Task instructions. Copy out the data below as written; omit any images.

Stored data.
=-=-=
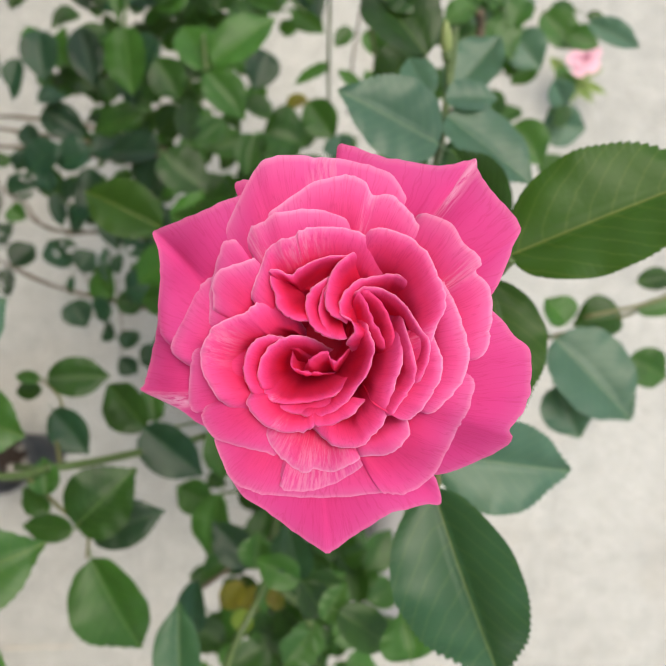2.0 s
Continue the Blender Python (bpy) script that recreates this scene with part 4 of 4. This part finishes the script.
leaf(BUSH, (0.087, 0.260, 0.700), (0.115, 0.267, 0.700), 0.0288)
leaf(BUSH, (0.115, 0.267, 0.700), (0.139, 0.254, 0.700), 0.0288)
leaf(BUSH, (0.041, 0.299, 0.660), (0.067, 0.285, 0.660), 0.0305)
leaf(BUSH, (-0.174, 0.073, 1.215), (-0.136, 0.147, 1.217), 0.0425, "young", roll=-10)
leaf(BUSH, (-0.192, 0.062, 1.190), (-0.130, 0.028, 1.185), 0.0461, "young")
leaf(BUSH, (-0.183, 0.059, 1.210), (-0.205, 0.083, 1.210), 0.0208)
leaf(BUSH, (-0.209, 0.015, 1.190), (-0.172, -0.003, 1.190), 0.0347)
leaf(BUSH, (-0.207, -0.040, 1.180), (-0.177, -0.026, 1.180), 0.0225)
leaf(BUSH, (-0.182, 0.034, 1.160), (-0.221, 0.012, 1.150), 0.0226)
leaf(BUSH, (-0.186, -0.018, 1.150), (-0.208, -0.053, 1.140), 0.0251)
leaf(BUSH, (-0.168, 0.044, 1.085), (-0.137, 0.094, 1.085), 0.0412, "blue", roll=0)
leaf(BUSH, (-0.177, 0.026, 1.065), (-0.128, 0.010, 1.060), 0.0426, "young", roll=0)
leaf(BUSH, (-0.164, 0.048, 0.960), (-0.118, 0.050, 0.950), 0.0293, roll=0)
leaf(BUSH, (-0.149, 0.024, 0.980), (-0.120, -0.008, 0.980), 0.0260, "dark")
leaf(BUSH, (-0.169, 0.046, 0.960), (-0.190, 0.050, 0.960), 0.0104, "young")
leaf(BUSH, (-0.177, 0.040, 0.940), (-0.200, 0.036, 0.940), 0.0135)
leaf(BUSH, (-0.095, 0.008, 0.930), (-0.130, 0.044, 0.920), 0.0363)
leaf(BUSH, (-0.096, 0.013, 0.900), (-0.104, 0.046, 0.900), 0.0200)
leaf(BUSH, (-0.094, 0.009, 0.940), (-0.048, -0.029, 0.930), 0.0373, "dark")
leaf(BUSH, (-0.048, 0.008, 0.880), (-0.043, -0.038, 0.870), 0.0265)
leaf(BUSH, (-0.090, 0.094, 0.820), (-0.132, 0.060, 0.810), 0.0321, "dark")
leaf(BUSH, (-0.089, 0.096, 0.820), (-0.048, 0.052, 0.810), 0.0361)
leaf(BUSH, (-0.046, 0.036, 0.860), (-0.090, 0.033, 0.860), 0.0350, "dark")
leaf(BUSH, (-0.172, -0.042, 1.100), (-0.143, -0.006, 1.100), 0.0274, "young", roll=0)
leaf(BUSH, (-0.183, -0.056, 1.080), (-0.212, -0.045, 1.060), 0.0326, roll=0)
leaf(BUSH, (-0.150, -0.070, 1.110), (-0.093, -0.045, 1.110), 0.0439, "young", roll=0)
leaf(BUSH, (-0.152, -0.072, 1.110), (-0.210, -0.120, 1.100), 0.0461, "young", roll=0)
leaf(BUSH, (-0.141, -0.089, 1.110), (-0.121, -0.140, 1.100), 0.0479, "young", roll=0)
leaf(BUSH, (-0.120, -0.056, 1.000), (-0.080, -0.016, 1.000), 0.0465, roll=0)
leaf(BUSH, (-0.123, -0.068, 0.965), (-0.069, -0.051, 0.960), 0.0330, "dark", roll=0)
leaf(BUSH, (-0.134, -0.064, 0.970), (-0.174, -0.062, 0.970), 0.0198, roll=0)
leaf(BUSH, (-0.148, -0.050, 0.980), (-0.170, -0.033, 0.980), 0.0183, roll=0)
leaf(BUSH, (-0.133, -0.032, 1.020), (-0.136, -0.007, 1.020), 0.0193)
leaf(BUSH, (-0.108, -0.078, 1.000), (-0.076, -0.145, 0.990), 0.0498, roll=0)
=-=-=
Task result.
2.0 s
Continue the Blender Python (bpy) script that recreates this scene with part 4 of 4. This part finishes the script.
leaf(BUSH, (0.087, 0.260, 0.700), (0.115, 0.267, 0.700), 0.0288)
leaf(BUSH, (0.115, 0.267, 0.700), (0.139, 0.254, 0.700), 0.0288)
leaf(BUSH, (0.041, 0.299, 0.660), (0.067, 0.285, 0.660), 0.0305)
leaf(BUSH, (-0.174, 0.073, 1.215), (-0.136, 0.147, 1.217), 0.0425, "young", roll=-10)
leaf(BUSH, (-0.192, 0.062, 1.190), (-0.130, 0.028, 1.185), 0.0461, "young")
leaf(BUSH, (-0.183, 0.059, 1.210), (-0.205, 0.083, 1.210), 0.0208)
leaf(BUSH, (-0.209, 0.015, 1.190), (-0.172, -0.003, 1.190), 0.0347)
leaf(BUSH, (-0.207, -0.040, 1.180), (-0.177, -0.026, 1.180), 0.0225)
leaf(BUSH, (-0.182, 0.034, 1.160), (-0.221, 0.012, 1.150), 0.0226)
leaf(BUSH, (-0.186, -0.018, 1.150), (-0.208, -0.053, 1.140), 0.0251)
leaf(BUSH, (-0.168, 0.044, 1.085), (-0.137, 0.094, 1.085), 0.0412, "blue", roll=0)
leaf(BUSH, (-0.177, 0.026, 1.065), (-0.128, 0.010, 1.060), 0.0426, "young", roll=0)
leaf(BUSH, (-0.164, 0.048, 0.960), (-0.118, 0.050, 0.950), 0.0293, roll=0)
leaf(BUSH, (-0.149, 0.024, 0.980), (-0.120, -0.008, 0.980), 0.0260, "dark")
leaf(BUSH, (-0.169, 0.046, 0.960), (-0.190, 0.050, 0.960), 0.0104, "young")
leaf(BUSH, (-0.177, 0.040, 0.940), (-0.200, 0.036, 0.940), 0.0135)
leaf(BUSH, (-0.095, 0.008, 0.930), (-0.130, 0.044, 0.920), 0.0363)
leaf(BUSH, (-0.096, 0.013, 0.900), (-0.104, 0.046, 0.900), 0.0200)
leaf(BUSH, (-0.094, 0.009, 0.940), (-0.048, -0.029, 0.930), 0.0373, "dark")
leaf(BUSH, (-0.048, 0.008, 0.880), (-0.043, -0.038, 0.870), 0.0265)
leaf(BUSH, (-0.090, 0.094, 0.820), (-0.132, 0.060, 0.810), 0.0321, "dark")
leaf(BUSH, (-0.089, 0.096, 0.820), (-0.048, 0.052, 0.810), 0.0361)
leaf(BUSH, (-0.046, 0.036, 0.860), (-0.090, 0.033, 0.860), 0.0350, "dark")
leaf(BUSH, (-0.172, -0.042, 1.100), (-0.143, -0.006, 1.100), 0.0274, "young", roll=0)
leaf(BUSH, (-0.183, -0.056, 1.080), (-0.212, -0.045, 1.060), 0.0326, roll=0)
leaf(BUSH, (-0.150, -0.070, 1.110), (-0.093, -0.045, 1.110), 0.0439, "young", roll=0)
leaf(BUSH, (-0.152, -0.072, 1.110), (-0.210, -0.120, 1.100), 0.0461, "young", roll=0)
leaf(BUSH, (-0.141, -0.089, 1.110), (-0.121, -0.140, 1.100), 0.0479, "young", roll=0)
leaf(BUSH, (-0.120, -0.056, 1.000), (-0.080, -0.016, 1.000), 0.0465, roll=0)
leaf(BUSH, (-0.123, -0.068, 0.965), (-0.069, -0.051, 0.960), 0.0330, "dark", roll=0)
leaf(BUSH, (-0.134, -0.064, 0.970), (-0.174, -0.062, 0.970), 0.0198, roll=0)
leaf(BUSH, (-0.148, -0.050, 0.980), (-0.170, -0.033, 0.980), 0.0183, roll=0)
leaf(BUSH, (-0.133, -0.032, 1.020), (-0.136, -0.007, 1.020), 0.0193)
leaf(BUSH, (-0.108, -0.078, 1.000), (-0.076, -0.145, 0.990), 0.0498, roll=0)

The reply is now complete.